→ **Data lines**
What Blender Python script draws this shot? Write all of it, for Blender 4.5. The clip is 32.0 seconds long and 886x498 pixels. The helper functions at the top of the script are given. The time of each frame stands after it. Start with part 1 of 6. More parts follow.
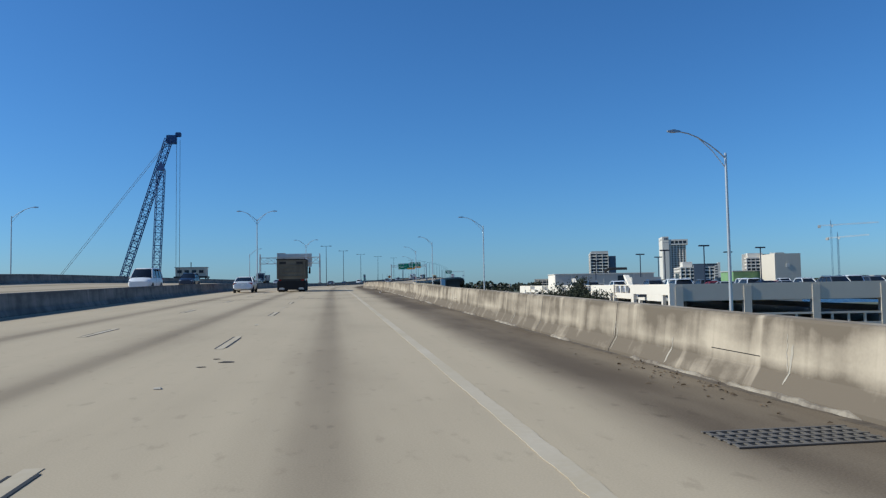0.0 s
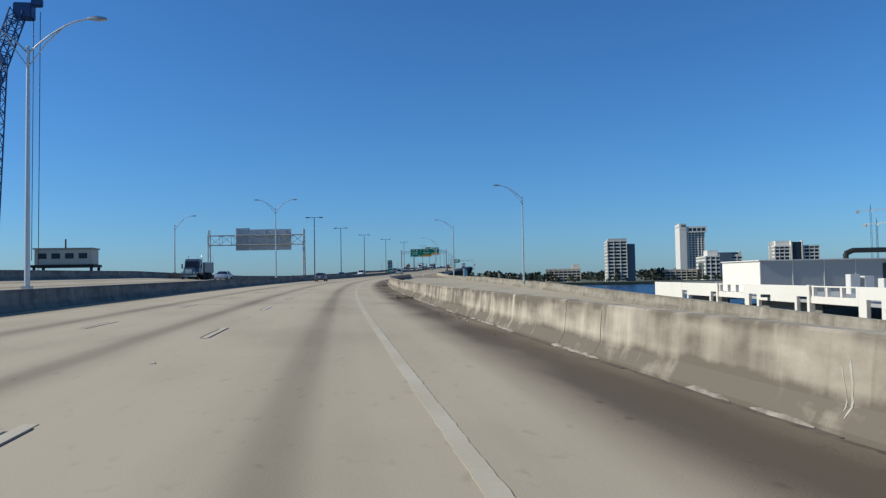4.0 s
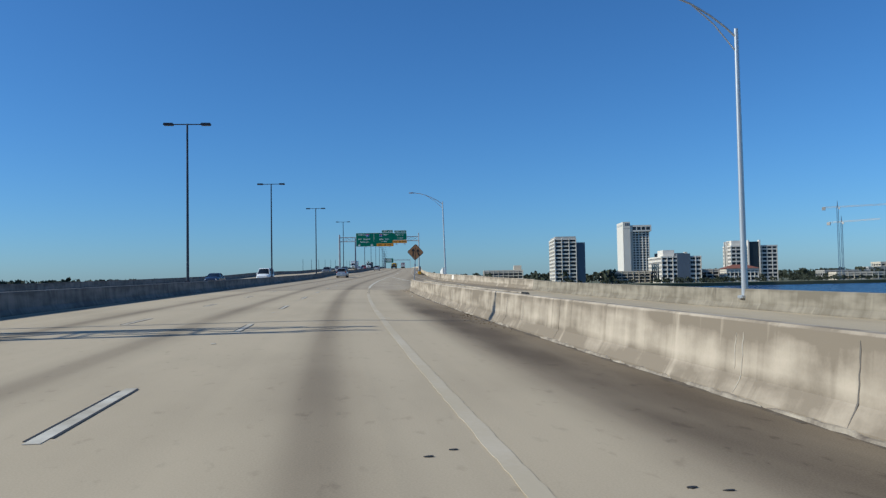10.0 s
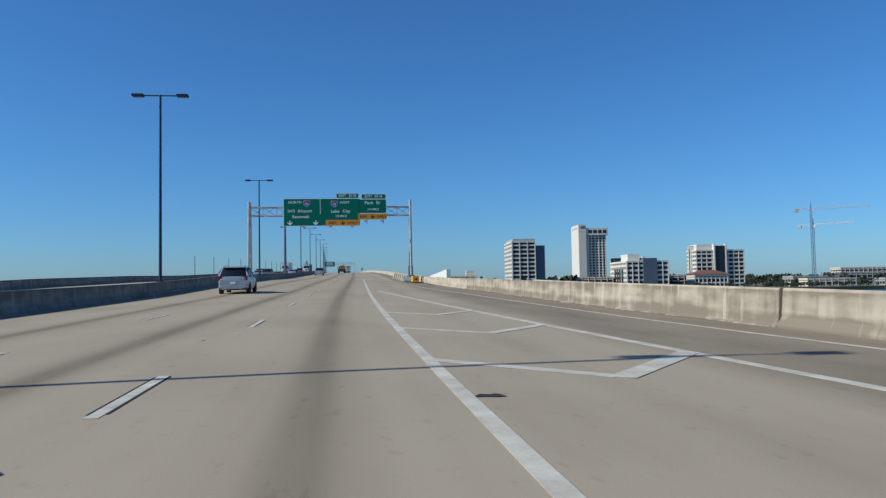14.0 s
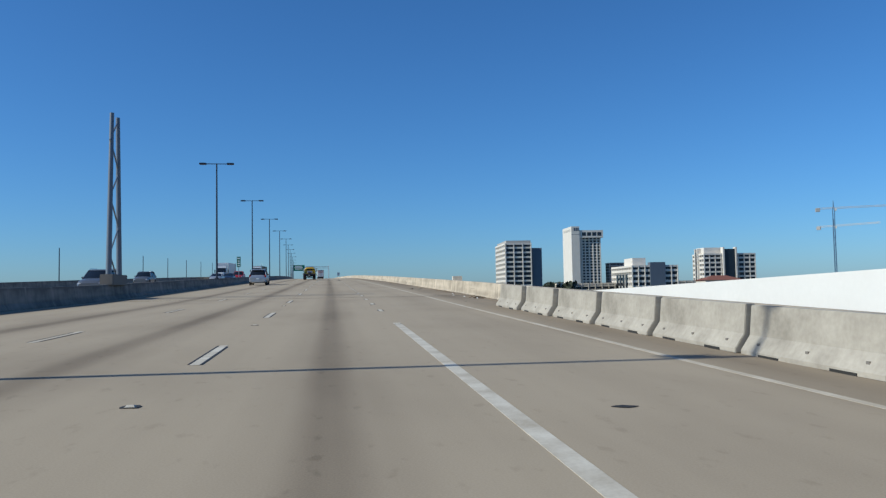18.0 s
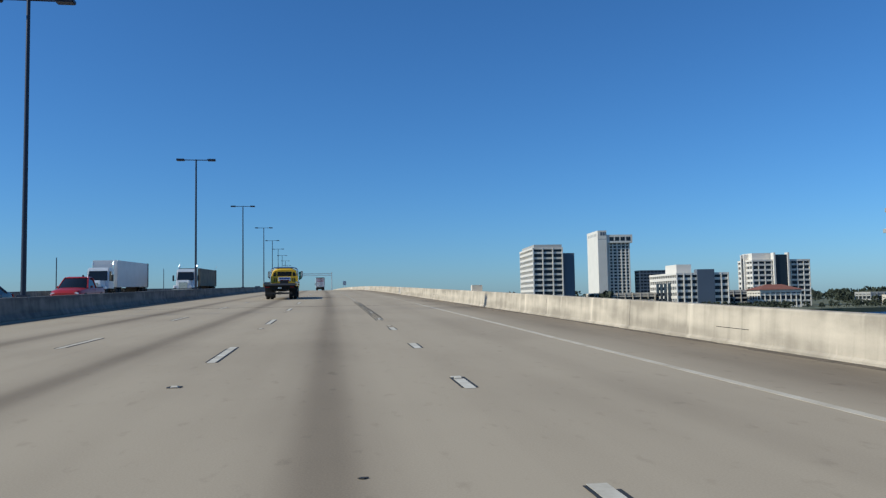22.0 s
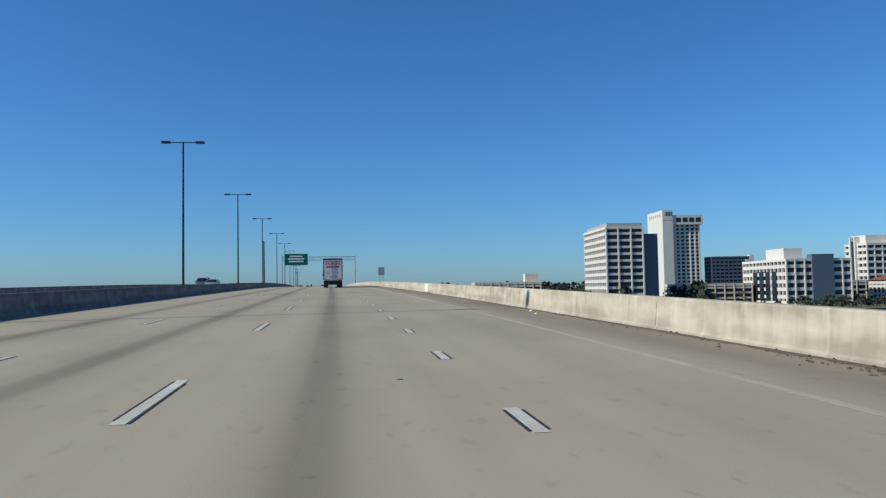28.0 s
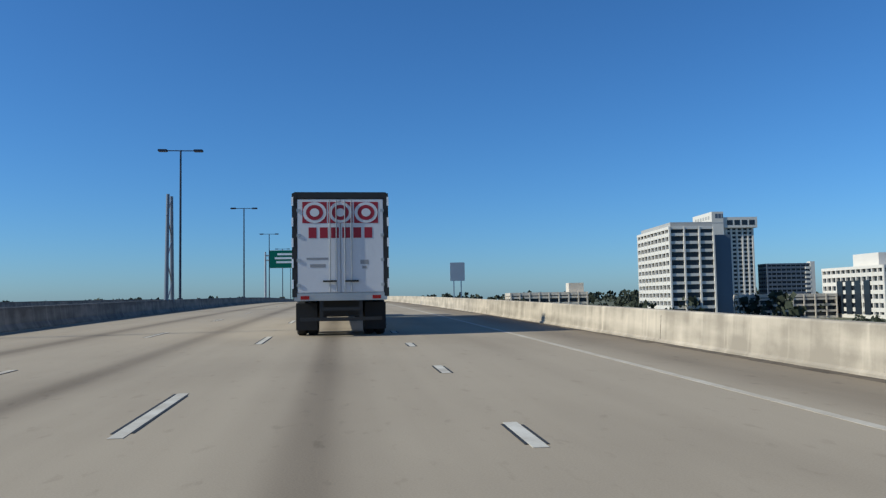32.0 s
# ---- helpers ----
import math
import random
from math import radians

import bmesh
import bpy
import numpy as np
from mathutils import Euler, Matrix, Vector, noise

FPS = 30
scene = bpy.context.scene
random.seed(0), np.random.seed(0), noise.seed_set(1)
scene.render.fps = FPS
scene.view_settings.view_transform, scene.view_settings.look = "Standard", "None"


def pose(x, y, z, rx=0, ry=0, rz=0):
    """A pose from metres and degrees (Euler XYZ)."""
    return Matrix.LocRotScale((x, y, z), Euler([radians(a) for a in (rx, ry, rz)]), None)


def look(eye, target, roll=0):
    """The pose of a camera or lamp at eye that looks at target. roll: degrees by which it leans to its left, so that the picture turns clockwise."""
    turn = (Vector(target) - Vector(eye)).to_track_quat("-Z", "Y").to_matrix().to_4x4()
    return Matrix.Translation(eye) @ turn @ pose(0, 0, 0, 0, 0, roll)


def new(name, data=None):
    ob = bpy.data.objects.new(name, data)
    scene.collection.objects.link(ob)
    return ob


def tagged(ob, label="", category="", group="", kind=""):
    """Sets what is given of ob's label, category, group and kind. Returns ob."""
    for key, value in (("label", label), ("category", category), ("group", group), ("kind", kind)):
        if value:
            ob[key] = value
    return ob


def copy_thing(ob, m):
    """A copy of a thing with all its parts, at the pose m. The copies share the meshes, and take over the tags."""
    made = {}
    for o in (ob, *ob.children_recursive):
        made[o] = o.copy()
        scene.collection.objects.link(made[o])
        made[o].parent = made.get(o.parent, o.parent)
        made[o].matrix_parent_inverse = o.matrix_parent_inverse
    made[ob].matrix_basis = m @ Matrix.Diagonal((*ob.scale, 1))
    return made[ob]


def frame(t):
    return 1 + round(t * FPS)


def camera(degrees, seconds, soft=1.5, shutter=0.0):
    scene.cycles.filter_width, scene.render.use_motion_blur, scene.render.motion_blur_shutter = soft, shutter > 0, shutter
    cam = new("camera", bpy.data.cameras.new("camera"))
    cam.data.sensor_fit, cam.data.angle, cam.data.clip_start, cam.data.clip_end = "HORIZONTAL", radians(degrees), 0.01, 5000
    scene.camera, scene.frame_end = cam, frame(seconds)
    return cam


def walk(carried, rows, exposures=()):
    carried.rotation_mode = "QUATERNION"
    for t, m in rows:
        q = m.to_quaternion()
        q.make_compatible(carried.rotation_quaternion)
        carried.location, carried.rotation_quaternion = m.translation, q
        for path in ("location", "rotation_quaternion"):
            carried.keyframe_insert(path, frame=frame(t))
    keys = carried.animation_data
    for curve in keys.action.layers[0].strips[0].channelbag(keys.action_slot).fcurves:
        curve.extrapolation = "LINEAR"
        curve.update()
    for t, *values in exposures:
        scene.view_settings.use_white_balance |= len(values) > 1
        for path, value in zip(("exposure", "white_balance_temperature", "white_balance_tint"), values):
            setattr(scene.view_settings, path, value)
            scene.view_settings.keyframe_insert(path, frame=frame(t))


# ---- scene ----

→ **Exercise aim**
Copy each line above precisely, dropping the pictures.

→ **Exercise solution**
What Blender Python script draws this shot? Write all of it, for Blender 4.5. The clip is 32.0 seconds long and 886x498 pixels. The helper functions at the top of the script are given. The time of each frame stands after it. Start with part 1 of 6. More parts follow.
0.0 s
4.0 s
10.0 s
14.0 s
18.0 s
22.0 s
28.0 s
32.0 s
# ---- helpers ----
import math
import random
from math import radians

import bmesh
import bpy
import numpy as np
from mathutils import Euler, Matrix, Vector, noise

FPS = 30
scene = bpy.context.scene
random.seed(0), np.random.seed(0), noise.seed_set(1)
scene.render.fps = FPS
scene.view_settings.view_transform, scene.view_settings.look = "Standard", "None"


def pose(x, y, z, rx=0, ry=0, rz=0):
    """A pose from metres and degrees (Euler XYZ)."""
    return Matrix.LocRotScale((x, y, z), Euler([radians(a) for a in (rx, ry, rz)]), None)


def look(eye, target, roll=0):
    """The pose of a camera or lamp at eye that looks at target. roll: degrees by which it leans to its left, so that the picture turns clockwise."""
    turn = (Vector(target) - Vector(eye)).to_track_quat("-Z", "Y").to_matrix().to_4x4()
    return Matrix.Translation(eye) @ turn @ pose(0, 0, 0, 0, 0, roll)


def new(name, data=None):
    ob = bpy.data.objects.new(name, data)
    scene.collection.objects.link(ob)
    return ob


def tagged(ob, label="", category="", group="", kind=""):
    """Sets what is given of ob's label, category, group and kind. Returns ob."""
    for key, value in (("label", label), ("category", category), ("group", group), ("kind", kind)):
        if value:
            ob[key] = value
    return ob


def copy_thing(ob, m):
    """A copy of a thing with all its parts, at the pose m. The copies share the meshes, and take over the tags."""
    made = {}
    for o in (ob, *ob.children_recursive):
        made[o] = o.copy()
        scene.collection.objects.link(made[o])
        made[o].parent = made.get(o.parent, o.parent)
        made[o].matrix_parent_inverse = o.matrix_parent_inverse
    made[ob].matrix_basis = m @ Matrix.Diagonal((*ob.scale, 1))
    return made[ob]


def frame(t):
    return 1 + round(t * FPS)


def camera(degrees, seconds, soft=1.5, shutter=0.0):
    scene.cycles.filter_width, scene.render.use_motion_blur, scene.render.motion_blur_shutter = soft, shutter > 0, shutter
    cam = new("camera", bpy.data.cameras.new("camera"))
    cam.data.sensor_fit, cam.data.angle, cam.data.clip_start, cam.data.clip_end = "HORIZONTAL", radians(degrees), 0.01, 5000
    scene.camera, scene.frame_end = cam, frame(seconds)
    return cam


def walk(carried, rows, exposures=()):
    carried.rotation_mode = "QUATERNION"
    for t, m in rows:
        q = m.to_quaternion()
        q.make_compatible(carried.rotation_quaternion)
        carried.location, carried.rotation_quaternion = m.translation, q
        for path in ("location", "rotation_quaternion"):
            carried.keyframe_insert(path, frame=frame(t))
    keys = carried.animation_data
    for curve in keys.action.layers[0].strips[0].channelbag(keys.action_slot).fcurves:
        curve.extrapolation = "LINEAR"
        curve.update()
    for t, *values in exposures:
        scene.view_settings.use_white_balance |= len(values) > 1
        for path, value in zip(("exposure", "white_balance_temperature", "white_balance_tint"), values):
            setattr(scene.view_settings, path, value)
            scene.view_settings.keyframe_insert(path, frame=frame(t))


# ---- scene ----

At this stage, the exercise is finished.